Task prompt:
Find the word "recreates" in the records below. List each line containing it.
start Exercise input
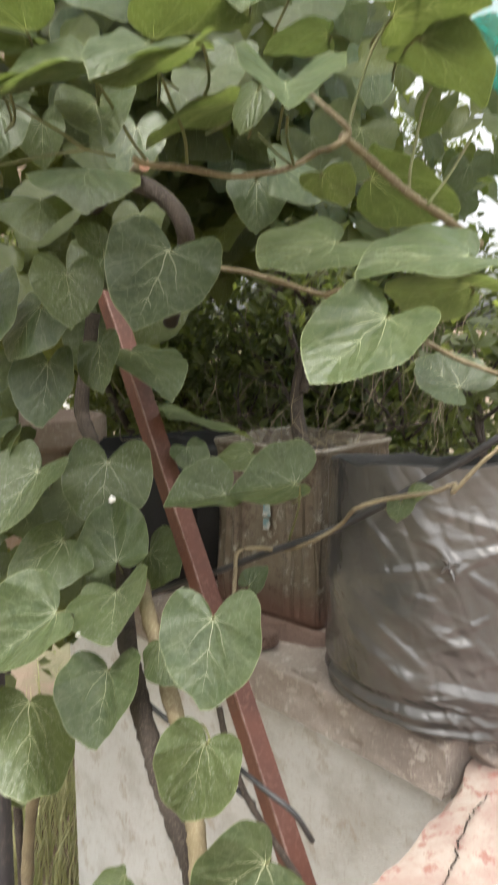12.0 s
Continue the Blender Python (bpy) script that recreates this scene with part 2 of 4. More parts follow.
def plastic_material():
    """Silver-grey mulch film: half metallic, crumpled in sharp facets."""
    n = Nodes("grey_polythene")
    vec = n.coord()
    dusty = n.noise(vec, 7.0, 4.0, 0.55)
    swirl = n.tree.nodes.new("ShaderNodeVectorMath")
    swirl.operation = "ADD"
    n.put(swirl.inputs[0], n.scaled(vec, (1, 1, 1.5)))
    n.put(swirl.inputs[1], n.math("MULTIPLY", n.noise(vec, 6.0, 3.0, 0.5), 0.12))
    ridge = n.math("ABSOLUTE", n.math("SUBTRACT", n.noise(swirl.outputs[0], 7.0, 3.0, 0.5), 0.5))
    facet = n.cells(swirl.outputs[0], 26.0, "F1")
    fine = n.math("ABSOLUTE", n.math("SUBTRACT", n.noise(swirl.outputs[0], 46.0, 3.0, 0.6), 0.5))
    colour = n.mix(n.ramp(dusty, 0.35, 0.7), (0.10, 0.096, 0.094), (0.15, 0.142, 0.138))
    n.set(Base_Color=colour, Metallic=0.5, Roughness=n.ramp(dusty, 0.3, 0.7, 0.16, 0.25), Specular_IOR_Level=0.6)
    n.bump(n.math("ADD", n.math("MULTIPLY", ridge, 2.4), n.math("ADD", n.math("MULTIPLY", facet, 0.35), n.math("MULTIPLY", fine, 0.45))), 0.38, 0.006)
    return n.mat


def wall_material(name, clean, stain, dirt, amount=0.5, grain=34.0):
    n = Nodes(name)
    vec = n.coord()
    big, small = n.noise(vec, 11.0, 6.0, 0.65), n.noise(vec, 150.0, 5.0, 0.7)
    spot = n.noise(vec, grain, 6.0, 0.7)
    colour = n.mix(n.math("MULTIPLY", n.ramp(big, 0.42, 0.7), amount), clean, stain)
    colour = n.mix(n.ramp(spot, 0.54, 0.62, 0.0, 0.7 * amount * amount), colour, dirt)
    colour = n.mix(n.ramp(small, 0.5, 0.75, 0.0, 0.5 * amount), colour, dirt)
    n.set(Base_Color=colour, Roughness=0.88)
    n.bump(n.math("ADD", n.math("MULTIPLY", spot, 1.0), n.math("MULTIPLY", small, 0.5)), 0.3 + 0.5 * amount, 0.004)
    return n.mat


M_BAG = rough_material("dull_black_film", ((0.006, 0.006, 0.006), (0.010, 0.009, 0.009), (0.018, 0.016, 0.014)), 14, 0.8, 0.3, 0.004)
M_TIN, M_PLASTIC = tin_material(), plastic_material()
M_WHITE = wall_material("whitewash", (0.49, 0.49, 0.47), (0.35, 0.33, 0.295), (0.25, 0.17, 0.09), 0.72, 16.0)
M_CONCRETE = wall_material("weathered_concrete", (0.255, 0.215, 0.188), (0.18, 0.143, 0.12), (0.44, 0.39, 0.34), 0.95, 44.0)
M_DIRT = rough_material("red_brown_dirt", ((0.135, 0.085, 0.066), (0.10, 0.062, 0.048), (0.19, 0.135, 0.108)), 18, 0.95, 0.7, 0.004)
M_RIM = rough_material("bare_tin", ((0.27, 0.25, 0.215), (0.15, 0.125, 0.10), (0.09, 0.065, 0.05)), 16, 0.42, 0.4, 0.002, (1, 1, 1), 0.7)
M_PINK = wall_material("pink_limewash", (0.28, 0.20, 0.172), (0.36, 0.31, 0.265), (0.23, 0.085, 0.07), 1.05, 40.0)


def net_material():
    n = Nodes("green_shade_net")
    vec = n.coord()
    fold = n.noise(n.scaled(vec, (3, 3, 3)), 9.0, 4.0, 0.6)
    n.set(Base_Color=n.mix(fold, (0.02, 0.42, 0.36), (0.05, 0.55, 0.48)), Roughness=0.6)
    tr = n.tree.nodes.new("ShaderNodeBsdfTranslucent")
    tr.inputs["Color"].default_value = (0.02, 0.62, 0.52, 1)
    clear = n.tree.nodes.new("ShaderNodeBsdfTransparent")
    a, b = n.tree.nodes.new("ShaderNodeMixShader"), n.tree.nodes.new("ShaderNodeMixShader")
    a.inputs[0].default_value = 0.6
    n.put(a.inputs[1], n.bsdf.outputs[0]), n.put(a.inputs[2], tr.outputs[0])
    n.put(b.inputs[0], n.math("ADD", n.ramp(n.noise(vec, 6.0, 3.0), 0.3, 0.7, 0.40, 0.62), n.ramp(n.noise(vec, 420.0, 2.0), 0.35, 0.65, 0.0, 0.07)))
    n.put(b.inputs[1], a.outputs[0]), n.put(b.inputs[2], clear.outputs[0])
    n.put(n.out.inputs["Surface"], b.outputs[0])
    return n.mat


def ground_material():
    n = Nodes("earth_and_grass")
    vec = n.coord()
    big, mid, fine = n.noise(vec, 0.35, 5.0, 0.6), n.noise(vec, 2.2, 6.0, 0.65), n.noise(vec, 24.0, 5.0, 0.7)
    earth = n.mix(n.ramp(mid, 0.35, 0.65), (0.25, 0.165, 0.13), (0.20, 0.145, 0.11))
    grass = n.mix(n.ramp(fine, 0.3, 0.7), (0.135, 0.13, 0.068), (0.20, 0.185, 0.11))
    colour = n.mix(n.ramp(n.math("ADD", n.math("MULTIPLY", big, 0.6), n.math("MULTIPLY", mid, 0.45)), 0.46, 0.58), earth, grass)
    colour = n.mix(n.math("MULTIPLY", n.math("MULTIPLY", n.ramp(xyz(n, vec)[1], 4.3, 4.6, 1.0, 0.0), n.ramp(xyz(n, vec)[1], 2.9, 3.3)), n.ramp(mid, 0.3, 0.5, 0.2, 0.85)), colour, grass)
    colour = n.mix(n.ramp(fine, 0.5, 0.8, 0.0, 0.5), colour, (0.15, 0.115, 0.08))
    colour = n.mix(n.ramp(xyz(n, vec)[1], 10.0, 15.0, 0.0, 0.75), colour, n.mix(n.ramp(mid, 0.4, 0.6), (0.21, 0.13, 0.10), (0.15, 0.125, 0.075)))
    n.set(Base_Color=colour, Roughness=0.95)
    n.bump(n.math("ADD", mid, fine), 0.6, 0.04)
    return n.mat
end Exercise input
start Exercise input
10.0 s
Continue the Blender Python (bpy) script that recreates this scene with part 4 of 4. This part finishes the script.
end Exercise input
Full response:
Continue the Blender Python (bpy) script that recreates this scene with part 2 of 4. More parts follow.
Continue the Blender Python (bpy) script that recreates this scene with part 4 of 4. This part finishes the script.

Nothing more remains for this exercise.